Select every line below containing the word "that".

============================================================

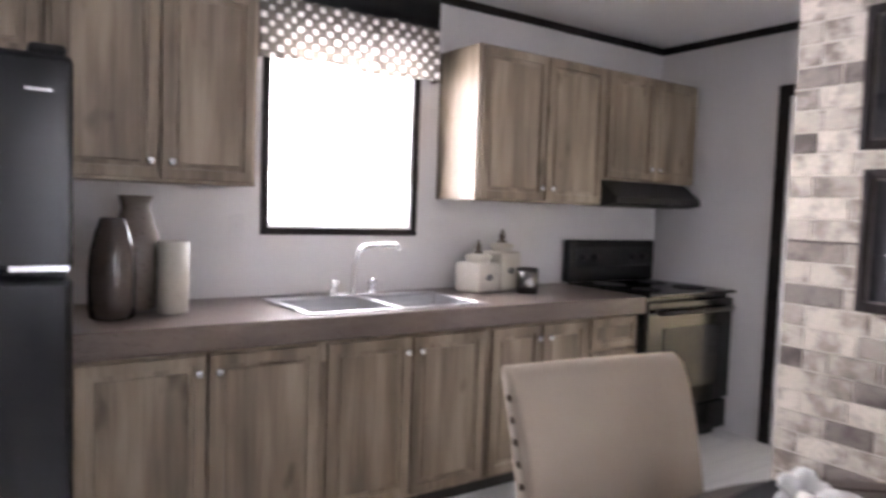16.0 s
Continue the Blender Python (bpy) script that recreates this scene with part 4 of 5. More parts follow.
# ---- dining ----
def dining_chair():
    """An upholstered side chair that looks along +y, with rolled back, nailheads and dark legs."""
    t = thing("dining_chair", "beige upholstered dining chair with nailhead trim and dark legs", "chair", pose(0, 0, 0), "chairs round the table")
    w = 0.255
    side = [(-0.22, 0.335), (-0.235, 0.52), (-0.255, 0.66), (-0.285, 0.82), (-0.318, 0.925), (-0.332, 0.952), (-0.328, 0.968), (-0.308, 0.972), (-0.282, 0.955), (-0.255, 0.91), (-0.215, 0.80), (-0.18, 0.66), (-0.16, 0.52), (-0.15, 0.335)]
    bm = bmesh.new()
    rows = []
    for u, grow in ((-1.0, -0.012), (-0.965, 0.0), (-0.6, 0.003), (0, 0.005), (0.6, 0.003), (0.965, 0.0), (1.0, -0.012)):
        row = []
        for n, (y, z) in enumerate(side):
            narrow = 1 - 0.17 * (0.97 - z)
            cy = -0.245 + (z - 0.68) * -0.2
            k = 1 + grow * 3
            row.append(bm.verts.new((u * w * narrow, cy + (y - cy) * k, z + grow * 0.5)))
        rows.append(row)
    for a, b in zip(rows, rows[1:]):
        for n in range(len(side)):
            m = (n + 1) % len(side)
            bm.faces.new((a[n], a[m], b[m], b[n]))
    bm.faces.new(rows[0][::-1])
    bm.faces.new(rows[-1])
    part("backrest", bm, LINEN_CHAIR, t, smooth=True)
    part("seat", cushion(2 * w - 0.014, 0.50, 0.11, 0.04, 0.016, 9, 0.002, 5), LINEN_CHAIR, t, smooth=True).matrix_basis = pose(0, 0.055, 0.435)
    part("seat_rail", box(-w + 0.009, w - 0.009, -0.15, 0.295, 0.35, 0.42, bevel=0.006), LINEN_CHAIR, t)
    part("welt", tube([(w * 0.975 * q, -0.3235 - 0.003 * (1 - q * q), 0.918 - 0.008 * (1 - q * q)) for q in (k / 8 - 1 for k in range(17))], 0.0028, 6), LINEN_CHAIR, t, smooth=True)
    for s in (-1, 1):
        part("leg", tube([(s * 0.205, 0.262, 0.385), (s * 0.207, 0.268, 0.0)], 0.024, 4, None, lambda k: 1.15 - 0.45 * k), DARK_WOOD, t)
        part("leg", tube(spline([(s * 0.205, -0.185, 0.385), (s * 0.207, -0.20, 0.22), (s * 0.212, -0.27, 0.0)]), 0.025, 4, None, lambda k: 1.15 - 0.4 * k), DARK_WOOD, t)
    nail = None
    places = []
    for s in (-1, 1):
        for k in range(11):
            q = k / 10
            places.append(pose(s * (w * (0.9115 + 0.077 * q) + 0.001), -0.185 - 0.105 * q ** 1.35, 0.45 + 0.455 * q, 0, s * 90, 0))
        for k in range(9):
            places.append(pose(s * (w - 0.009), -0.13 + 0.05 * k, 0.378, 0, s * 90, 0))
    for k in range(9):
        places.append(pose(-0.2 + 0.05 * k, 0.296, 0.378, -90, 0, 0))
    for m in places:
        if nail is None:
            nail = part("nailhead", lathe([(0.0095, 0), (0.0088, 0.003), (0.006, 0.0055), (0.0015, 0.0065)], 10), BRONZE, t, "bronze nailhead", smooth=True)
            nail.matrix_basis = m
        else:
            share("nailhead", nail.data, t, m)
    return t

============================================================

* Result of this exercise
Continue the Blender Python (bpy) script that recreates this scene with part 4 of 5. More parts follow.
    """An upholstered side chair that looks along +y, with rolled back, nailheads and dark legs."""